2015 yılında, NuArt Festivali kapsamında Norveç’te, dünyanın bir çatı üzerindeki en büyük figüratif çalışması olan Lilith & Olaf’ı resmettiler.
2016 yılında Brigitte-Angélique de la Marmite ile birlikte Saint-Etienne’deki Geoffroy-Guichard stadyumunun sahasını ele geçirdiler. Aynı yıl Paris yakınlarındaki La Défense iş bölgesinde ‘Inès kamp yapmayı hayal ederken, diğerleri boğuluyor’ adlı bir çalışma ürettiler.
Haziran 2019’da Paris’teki Parc Expo’nun 25.000 metrekarelik çatısına dünyanın en büyük kentsel çalışmasını yaptılar. ‘Yarın hava nasıl olacak?’ adlı eserde, Paris çevre yolundan geçen ve minicik görünen arabaların önünde kement atan bir büyükanne, başının üzerinden uçan bir plastik torba resmediliyor.

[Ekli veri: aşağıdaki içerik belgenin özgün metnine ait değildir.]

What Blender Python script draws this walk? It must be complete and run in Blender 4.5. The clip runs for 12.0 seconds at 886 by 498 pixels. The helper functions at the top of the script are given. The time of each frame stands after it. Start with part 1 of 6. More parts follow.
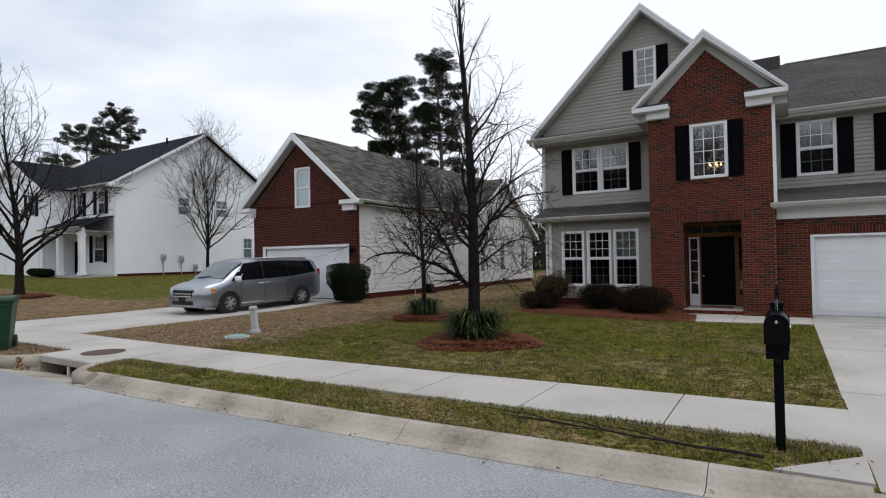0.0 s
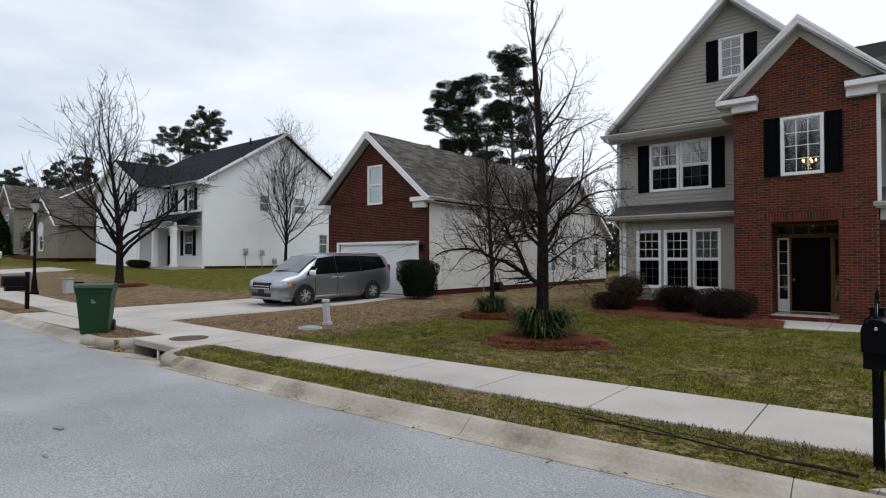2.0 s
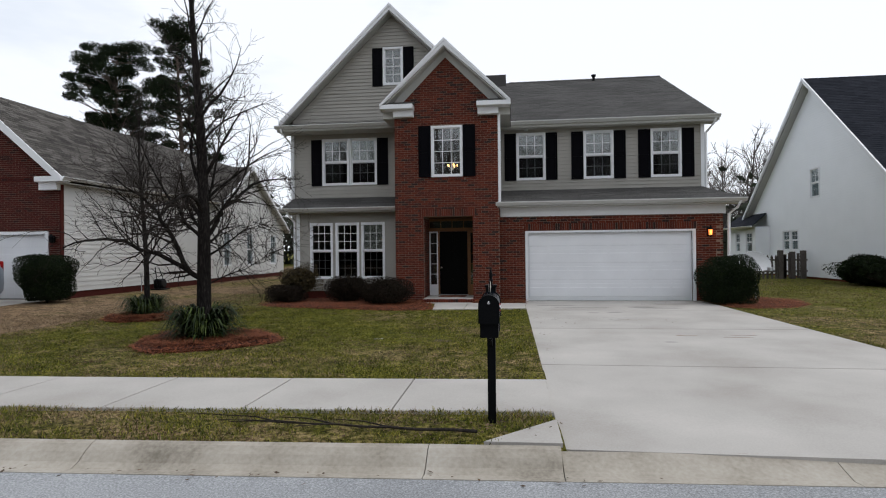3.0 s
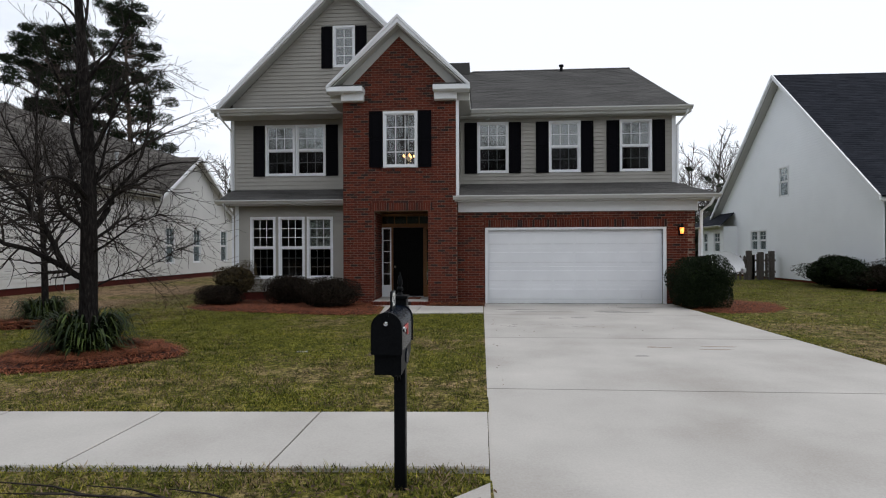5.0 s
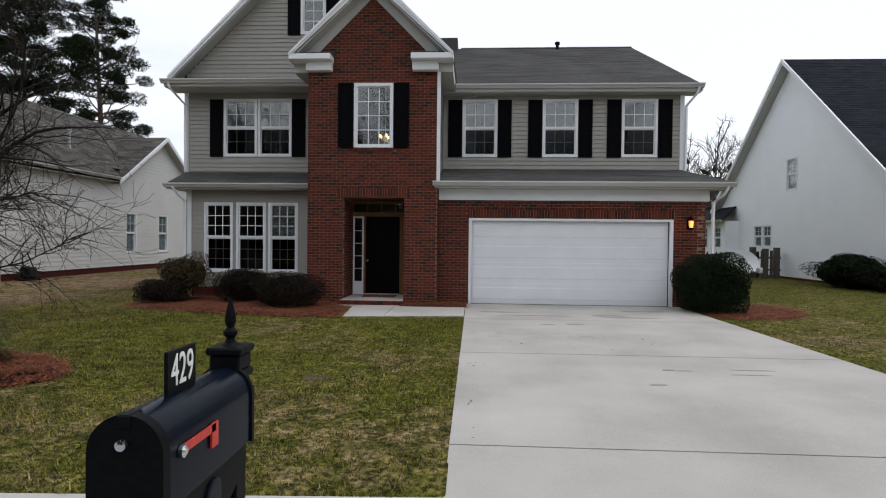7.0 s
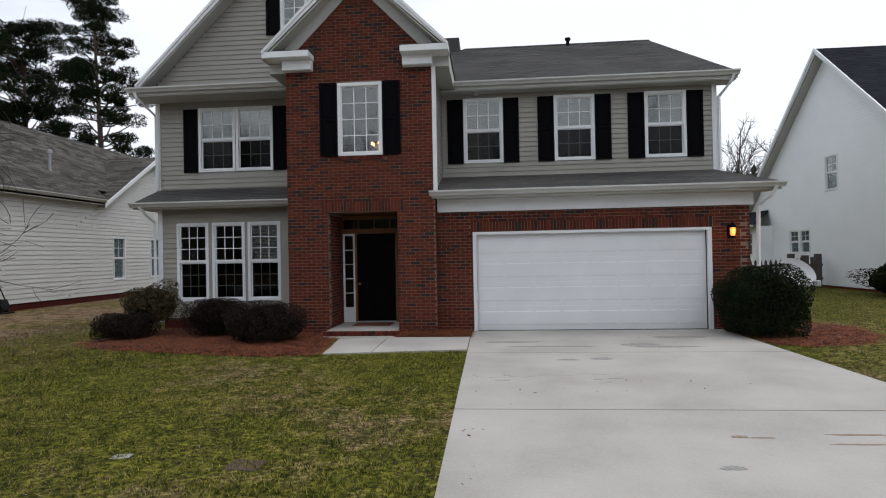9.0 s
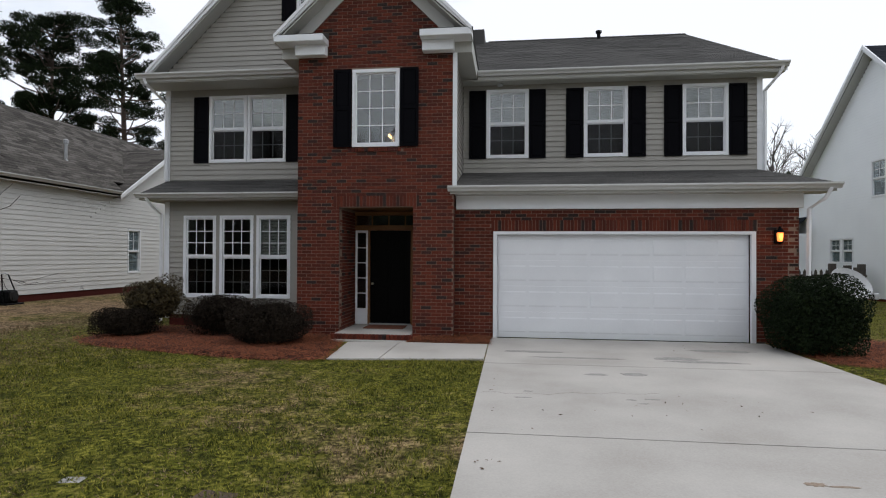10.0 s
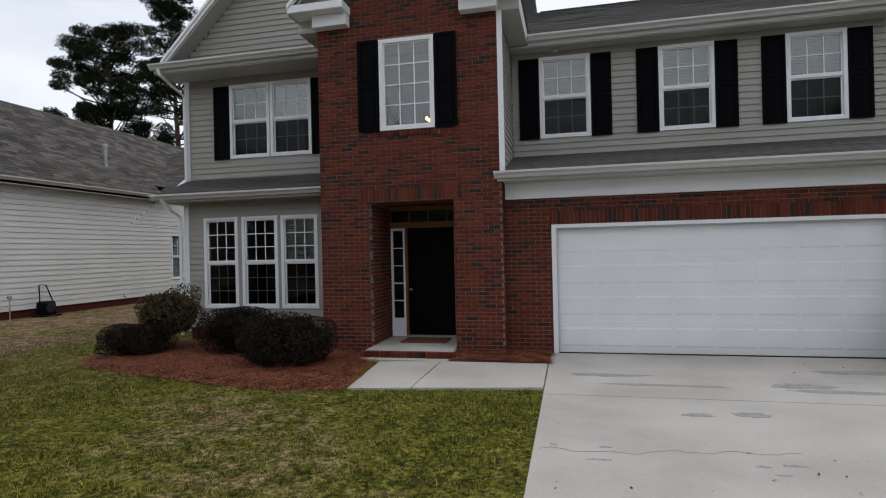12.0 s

Yavaş yavaş bir “Kayboluşlar Koleksiyonu” geliştiriyorlar; ikili, fresklerinin zamanla silinmesini Google Maps aracılığıyla arşivliyorlar ya da 2019’da gri bir granit ocağında ürettikleri ‘Blast’ serisinde olduğu gibi onları dinamitleyerek kaybolmalarını tetikliyorlar.
2024 yılında, 2 yıllığına Japonya İç Denizi’ndeki Sashima adasında ikamet ettikten sonra, ‘Gözlerinizi kapatın, daha net göreceksiniz’ adlı sahne performanslarının prömiyeri Comédie de Saint-Etienne’de yapıldı.
Çift, 2025 Mayıs ayında Ankara’da bulunan Hacettepe üniversitesi Beytepe Kampüsü otoparkında Hacettepe Üniversitesi Güzel Sanatlar Fakültesi öğrencileri ile 3000 metrekarelik dev bir fresk yarattı. Ella&Pitr'in dünyaca tanınan Uyuyan Devler serisi kapsamında yer alan « Merak Duygusu » adlı çizim, anne babasının kollarında kendini güvende hisseden bir çocuğun hikayesini anlatıyor. Çiftin evreni şiirselliği, mizahı ve simüle edilmiş samimiyetiyle şaşırtıyor ve meydan okuduğu kadar tazeliğiyle de keyif veriyor. Naiflik sadece bir biçim, her daim taklit ve içeriği sert olabilir. Sanatçılar hayal güçlerini resmederler, ancak bunun ötesinde, bu onlar ve dolayısıyla biz hakkındadır. Onların eserlerinde kendimizi görmeyi nasıl başaramayız? Asi nineleri, savaş delisi çocukları ve dişsiz karakterleriyle Ella & Pitr bizi şaşırtıyor. Mizahi, grotesk, ironik, absürd ve rüya gibi sahneleri tamamen kırılganlıkla ilgili. Çalışmalarına baktığımızda, tebessümden düşünceye, şaşkınlığa ve hassasiyete geçiyoruz – çoğu zaman bu sırayla.